If tech or business analysis is of interest, Code First Girls could be worth looking at and would fit in with some part time work to build confidence but would involve evening online classes. Something with daytime classes might work better. If teaching is of interest, I think there are now post grad apprenticeship routes.

wutheringkites · 09/04/2024 11:41

This thread has really highlighted to me how easy we are as a society on men who just choose not to parent.

Men do this shit all the time and no one bats an eye at it.

Holidayshopping · 09/04/2024 11:48

notquiteruralbliss · 09/04/2024 11:13

Some of the ageism/ sexism on here is horrific. I've always been the main earner. No way would I expect DH (who did the bulk of the school pick ups / drop offs around his flexible but less well paid work when DCs were young) to take any job he could get just for the £ if we didn't need it.

In OPs position I would think about the work I would enjoy that would fit in with DHs long hours law job and build towards that. I certainly wouldn't want to doo a minimum wage job just for the money when money isn't an issue.
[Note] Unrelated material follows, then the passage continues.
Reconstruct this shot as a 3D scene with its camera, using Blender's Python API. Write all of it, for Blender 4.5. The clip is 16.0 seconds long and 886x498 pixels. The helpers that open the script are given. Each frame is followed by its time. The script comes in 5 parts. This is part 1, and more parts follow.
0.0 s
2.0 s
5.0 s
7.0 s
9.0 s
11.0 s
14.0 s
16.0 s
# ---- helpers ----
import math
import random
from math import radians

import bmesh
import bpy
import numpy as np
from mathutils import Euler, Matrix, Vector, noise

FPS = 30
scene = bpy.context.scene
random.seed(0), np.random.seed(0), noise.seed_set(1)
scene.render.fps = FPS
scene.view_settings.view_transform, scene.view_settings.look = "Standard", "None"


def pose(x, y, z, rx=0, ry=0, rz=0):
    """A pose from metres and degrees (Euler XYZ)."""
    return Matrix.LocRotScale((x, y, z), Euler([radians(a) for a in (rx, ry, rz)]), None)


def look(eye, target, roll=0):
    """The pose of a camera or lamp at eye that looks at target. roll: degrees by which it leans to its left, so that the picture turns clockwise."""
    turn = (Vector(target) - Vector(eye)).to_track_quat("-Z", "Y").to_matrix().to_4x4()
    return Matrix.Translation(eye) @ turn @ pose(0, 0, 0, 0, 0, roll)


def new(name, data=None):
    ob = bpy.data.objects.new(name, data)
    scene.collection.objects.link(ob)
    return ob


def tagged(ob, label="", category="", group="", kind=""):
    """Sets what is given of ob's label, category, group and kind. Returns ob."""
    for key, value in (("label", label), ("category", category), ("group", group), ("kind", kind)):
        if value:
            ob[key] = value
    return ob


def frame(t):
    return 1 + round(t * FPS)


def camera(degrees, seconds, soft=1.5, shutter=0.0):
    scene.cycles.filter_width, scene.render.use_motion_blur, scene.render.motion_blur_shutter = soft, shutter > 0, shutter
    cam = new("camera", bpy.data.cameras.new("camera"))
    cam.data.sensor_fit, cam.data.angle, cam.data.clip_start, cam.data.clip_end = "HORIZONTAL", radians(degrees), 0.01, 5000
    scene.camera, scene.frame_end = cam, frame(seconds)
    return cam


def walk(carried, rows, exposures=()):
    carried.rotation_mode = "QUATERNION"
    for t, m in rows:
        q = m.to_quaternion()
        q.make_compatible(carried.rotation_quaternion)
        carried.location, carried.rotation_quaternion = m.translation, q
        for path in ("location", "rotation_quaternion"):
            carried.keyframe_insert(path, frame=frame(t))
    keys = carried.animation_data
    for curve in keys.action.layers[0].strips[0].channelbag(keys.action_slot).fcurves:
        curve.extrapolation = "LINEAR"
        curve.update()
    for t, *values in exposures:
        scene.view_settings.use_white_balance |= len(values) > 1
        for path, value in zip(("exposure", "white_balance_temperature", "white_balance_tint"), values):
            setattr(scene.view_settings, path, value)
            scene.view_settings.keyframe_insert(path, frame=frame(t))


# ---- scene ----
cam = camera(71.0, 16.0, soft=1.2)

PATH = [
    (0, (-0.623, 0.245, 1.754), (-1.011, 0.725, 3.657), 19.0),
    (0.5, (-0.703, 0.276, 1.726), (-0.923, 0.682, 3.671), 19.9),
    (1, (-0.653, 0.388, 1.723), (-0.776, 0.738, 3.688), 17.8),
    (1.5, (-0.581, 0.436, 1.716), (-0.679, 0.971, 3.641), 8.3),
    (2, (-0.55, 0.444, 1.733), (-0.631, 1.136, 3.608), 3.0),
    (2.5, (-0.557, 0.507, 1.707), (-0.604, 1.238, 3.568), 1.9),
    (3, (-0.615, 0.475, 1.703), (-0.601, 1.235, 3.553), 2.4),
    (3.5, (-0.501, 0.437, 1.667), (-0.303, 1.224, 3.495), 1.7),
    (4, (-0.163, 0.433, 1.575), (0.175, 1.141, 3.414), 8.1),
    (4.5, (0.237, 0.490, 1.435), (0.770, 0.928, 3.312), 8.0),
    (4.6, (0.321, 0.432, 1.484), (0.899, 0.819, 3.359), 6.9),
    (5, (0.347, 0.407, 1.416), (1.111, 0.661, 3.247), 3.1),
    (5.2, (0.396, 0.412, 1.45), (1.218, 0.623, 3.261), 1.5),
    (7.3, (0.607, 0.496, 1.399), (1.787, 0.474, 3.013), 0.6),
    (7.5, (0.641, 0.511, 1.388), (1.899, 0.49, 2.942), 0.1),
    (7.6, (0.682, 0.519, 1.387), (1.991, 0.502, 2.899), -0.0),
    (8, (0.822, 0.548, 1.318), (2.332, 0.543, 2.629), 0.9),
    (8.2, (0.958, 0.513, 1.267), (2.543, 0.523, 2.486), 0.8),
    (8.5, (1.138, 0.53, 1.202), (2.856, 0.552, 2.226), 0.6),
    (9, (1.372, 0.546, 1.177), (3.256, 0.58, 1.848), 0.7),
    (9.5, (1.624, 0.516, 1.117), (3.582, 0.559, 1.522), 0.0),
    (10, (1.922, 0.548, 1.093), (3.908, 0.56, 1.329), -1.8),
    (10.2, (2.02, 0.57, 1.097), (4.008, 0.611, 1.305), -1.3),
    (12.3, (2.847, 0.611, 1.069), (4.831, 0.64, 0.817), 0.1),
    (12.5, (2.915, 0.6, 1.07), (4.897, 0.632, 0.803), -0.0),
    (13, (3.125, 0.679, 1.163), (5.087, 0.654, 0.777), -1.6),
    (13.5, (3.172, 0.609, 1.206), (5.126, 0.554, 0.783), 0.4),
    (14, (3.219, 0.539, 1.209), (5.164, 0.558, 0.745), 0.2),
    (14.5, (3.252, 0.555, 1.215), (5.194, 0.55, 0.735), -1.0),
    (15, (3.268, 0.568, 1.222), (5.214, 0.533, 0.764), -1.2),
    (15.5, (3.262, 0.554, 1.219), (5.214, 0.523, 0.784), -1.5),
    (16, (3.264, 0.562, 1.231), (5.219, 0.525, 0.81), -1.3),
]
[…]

If tech or business analysis is of interest, Code First Girls could be worth looking at and would fit in with some part time work to build confidence but would involve evening online classes. Something with daytime classes might work better. If teaching is of interest, I think there are now post grad apprenticeship routes.

But Op says money is an issue/ they want to buy a house and currently have no money for luxuries. If she could earn say £800 a month when the kids were at school, that would surely really help the household?
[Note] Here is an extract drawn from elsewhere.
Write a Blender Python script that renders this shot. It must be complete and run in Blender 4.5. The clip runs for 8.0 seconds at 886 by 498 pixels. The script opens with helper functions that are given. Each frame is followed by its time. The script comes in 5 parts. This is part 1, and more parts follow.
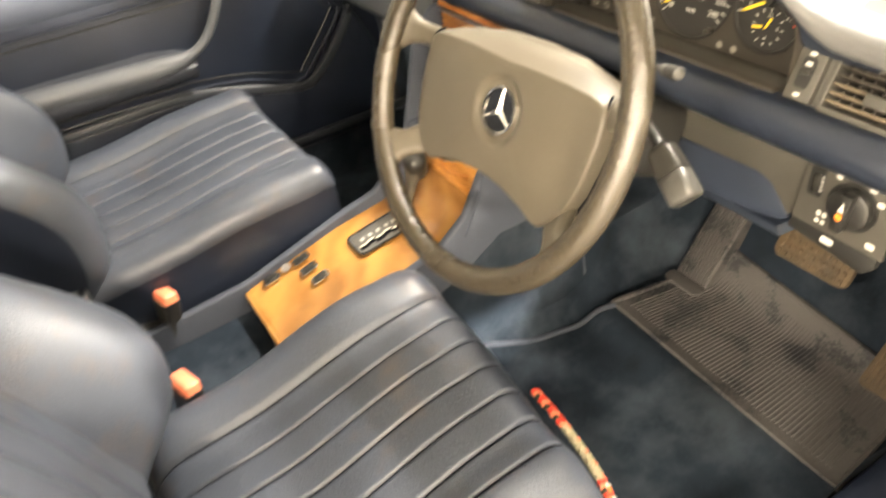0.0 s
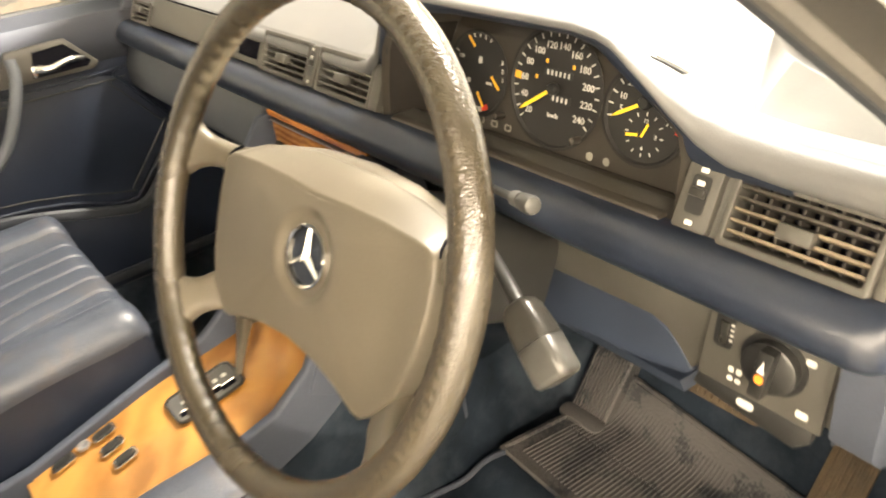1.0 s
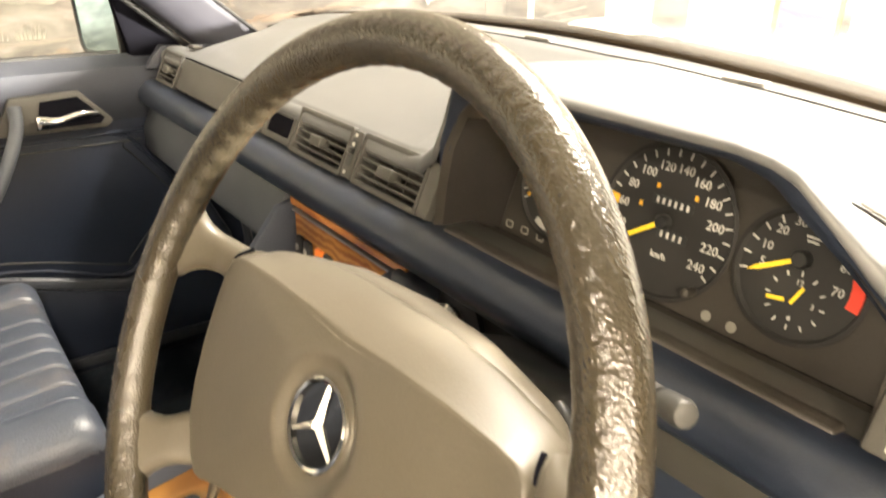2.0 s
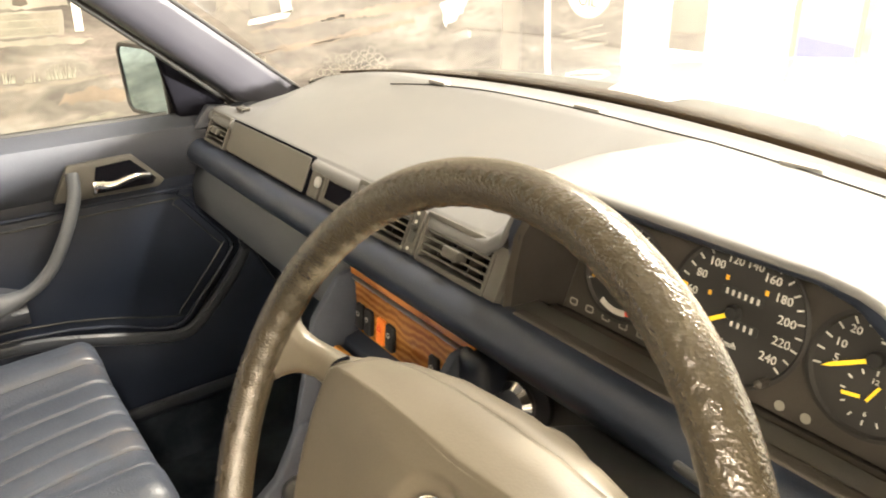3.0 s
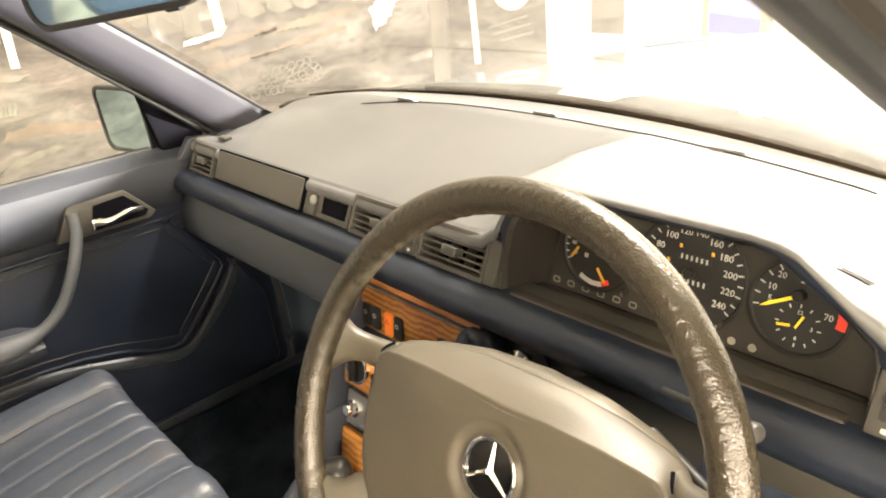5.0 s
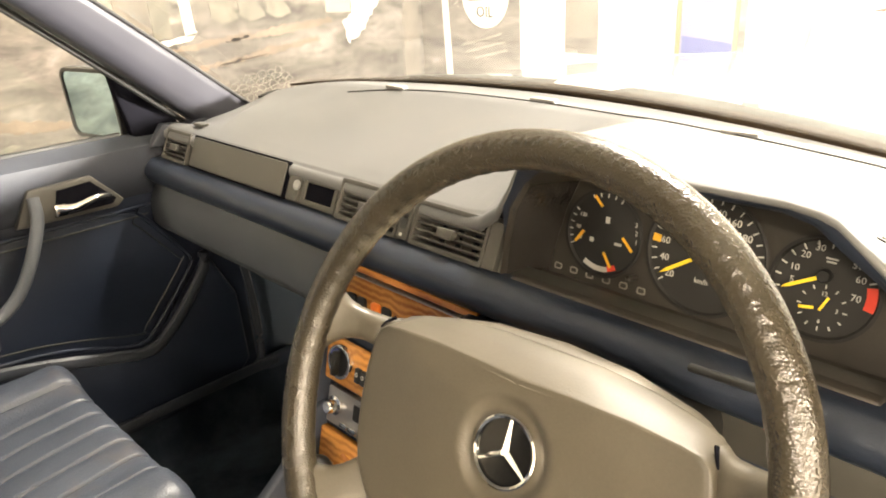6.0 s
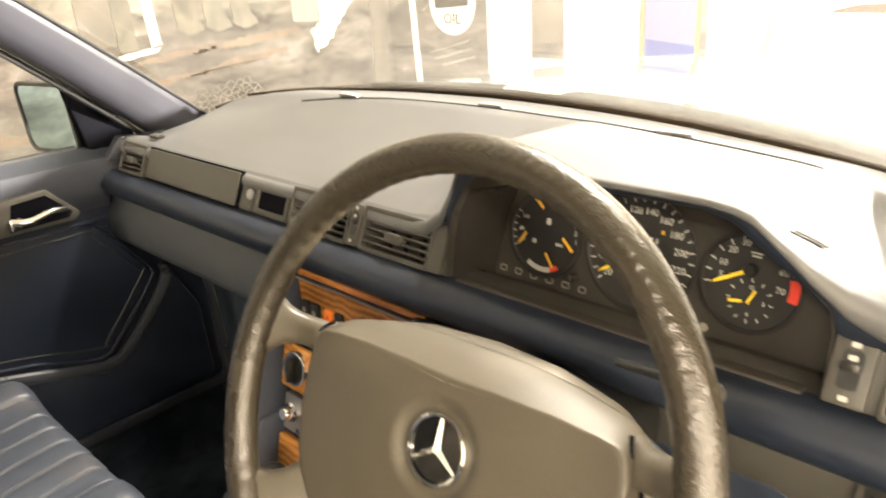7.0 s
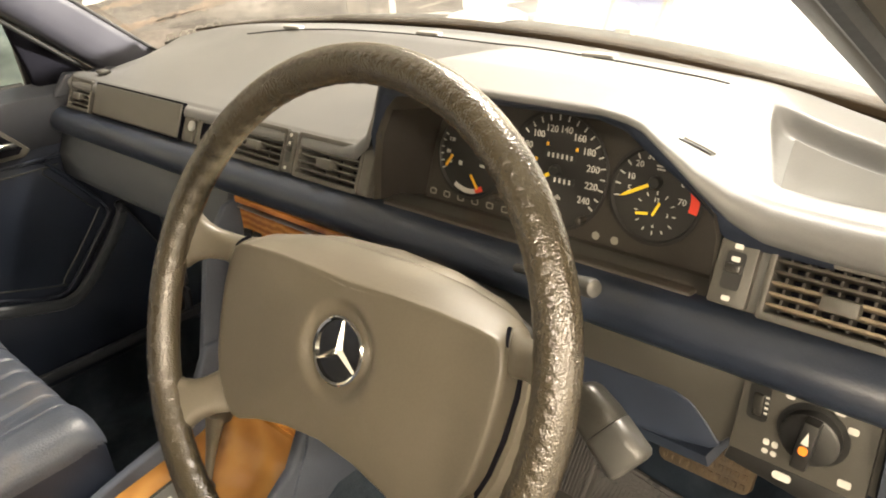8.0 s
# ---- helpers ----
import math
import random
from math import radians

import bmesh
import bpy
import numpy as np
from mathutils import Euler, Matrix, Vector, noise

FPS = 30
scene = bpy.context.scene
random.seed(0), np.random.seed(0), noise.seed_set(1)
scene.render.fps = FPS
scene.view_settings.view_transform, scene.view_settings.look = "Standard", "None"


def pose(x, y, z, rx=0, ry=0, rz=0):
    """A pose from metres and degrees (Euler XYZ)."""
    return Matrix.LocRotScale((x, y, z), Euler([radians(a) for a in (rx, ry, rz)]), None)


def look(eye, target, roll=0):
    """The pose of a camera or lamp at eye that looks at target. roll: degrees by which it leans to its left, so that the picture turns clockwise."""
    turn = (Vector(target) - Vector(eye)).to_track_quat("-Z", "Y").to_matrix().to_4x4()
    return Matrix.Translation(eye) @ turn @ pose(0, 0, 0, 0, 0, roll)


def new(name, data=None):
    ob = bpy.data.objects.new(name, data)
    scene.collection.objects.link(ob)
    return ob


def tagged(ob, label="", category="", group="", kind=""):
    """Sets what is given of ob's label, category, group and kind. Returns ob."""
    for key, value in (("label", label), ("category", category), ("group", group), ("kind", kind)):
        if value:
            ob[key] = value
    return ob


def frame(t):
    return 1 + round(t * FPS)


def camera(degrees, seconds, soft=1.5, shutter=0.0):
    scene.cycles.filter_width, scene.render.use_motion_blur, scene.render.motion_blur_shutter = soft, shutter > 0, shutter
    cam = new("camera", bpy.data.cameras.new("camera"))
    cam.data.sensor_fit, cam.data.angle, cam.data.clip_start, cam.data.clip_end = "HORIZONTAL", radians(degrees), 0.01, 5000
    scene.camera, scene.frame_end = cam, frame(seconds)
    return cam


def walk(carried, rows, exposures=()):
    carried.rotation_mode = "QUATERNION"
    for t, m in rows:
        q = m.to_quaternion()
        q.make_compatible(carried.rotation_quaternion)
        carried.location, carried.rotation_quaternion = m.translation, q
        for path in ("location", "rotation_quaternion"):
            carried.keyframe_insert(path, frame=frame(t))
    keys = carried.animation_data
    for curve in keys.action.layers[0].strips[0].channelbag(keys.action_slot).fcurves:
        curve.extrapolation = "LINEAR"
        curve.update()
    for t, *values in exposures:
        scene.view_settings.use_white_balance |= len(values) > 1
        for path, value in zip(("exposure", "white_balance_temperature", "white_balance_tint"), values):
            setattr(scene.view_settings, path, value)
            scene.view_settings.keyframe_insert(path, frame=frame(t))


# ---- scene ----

Medschoolmum · 09/04/2024 11:52

wutheringkites · 09/04/2024 11:41

This thread has really highlighted to me how easy we are as a society on men who just choose not to parent.

Men do this shit all the time and no one bats an eye at it.

As a general rule, society still expects men to provide financially and women to do unpaid caring work.

The sooner that we acknowledge that men and women have equal responsibility for providing financially and unpaid caring work, these issues will keep on arising.

Of course, couples can decide to split those responsibilities differently between them, but then each partner typically has a different view of what's "fair".

The default position has to be 50/50 across the board, with each partner being equally responsible for everything. Any divergence from this needs to be by negotiation and mutual agreement - neither party can just demand that the other does more than their fair share.

wutheringkites · 09/04/2024 12:13

wutheringkites · 09/04/2024 11:41

This thread has really highlighted to me how easy we are as a society on men who just choose not to parent.

Men do this shit all the time and no one bats an eye at it.

Sorry, wrong thread!

notquiteruralbliss · 09/04/2024 12:16

Holidayshopping · 09/04/2024 11:48

But Op says money is an issue/ they want to buy a house and currently have no money for luxuries. If she could earn say £800 a month when the kids were at school, that would surely really help the household?

Actually OP said they have no luxuries, not that they couldn't afford them.

Unless it was to do a job which I enjoyed, or which was going to lead to one I enjoyed, I wouldn't work for £800 a month if my DP were a 'well paid London lawyer'. and I had young school age DCs. It would probably cost us more than that in extra domestic help / after school care / other services needed to make the logistics work and make family life stressful for no real benefit.

I would however do training / work experience that would lead to a career I wanted to pursue longer term, even if it meant a short term reduction in net family income.

DanceDanceDance80 · 09/04/2024 12:19

You sound stuck up and entitled to me!
Just get a job to help contribute!

Comtesse · 09/04/2024 12:26

I can’t believe there are 700 replies and not one of them from OP……

trekking1 · 09/04/2024 14:10

Why is op expected to get just any job while her husband had her support to pursue an actual career (and yes he could not have done it without her taking care of the kids). Double standards

Medschoolmum · 09/04/2024 14:15

trekking1 · 09/04/2024 14:10

Why is op expected to get just any job while her husband had her support to pursue an actual career (and yes he could not have done it without her taking care of the kids). Double standards

Why do you say that be could not have done it without her taking care of the kids? Presumably, you're aware that lots of people do build very successful careers without a partner at home to look after their children?

Have you never heard of childcare? Sure, he would have had to cover his half of the costs, and he'd have had to cover his share of the housework etc, but there is no actual evidence that he needed a SAHP at home in order to progress his career.

DeeCeeCherry · 09/04/2024 14:21

Yet another man who benefited from wife being a SAHM, barely sees his DCs and now wants wife to go out to work + do all the childcare and housework outside her work hours too.

Whay does he do outside work hours OP? There's a lot of projecting on here by people who think you should take the most basic minimum wage jobs - that they'd never ever consider themselves. The same jobs that can't be filled here because people dont want to do them.

The tutoring suggestions are good. & working from home could suit you.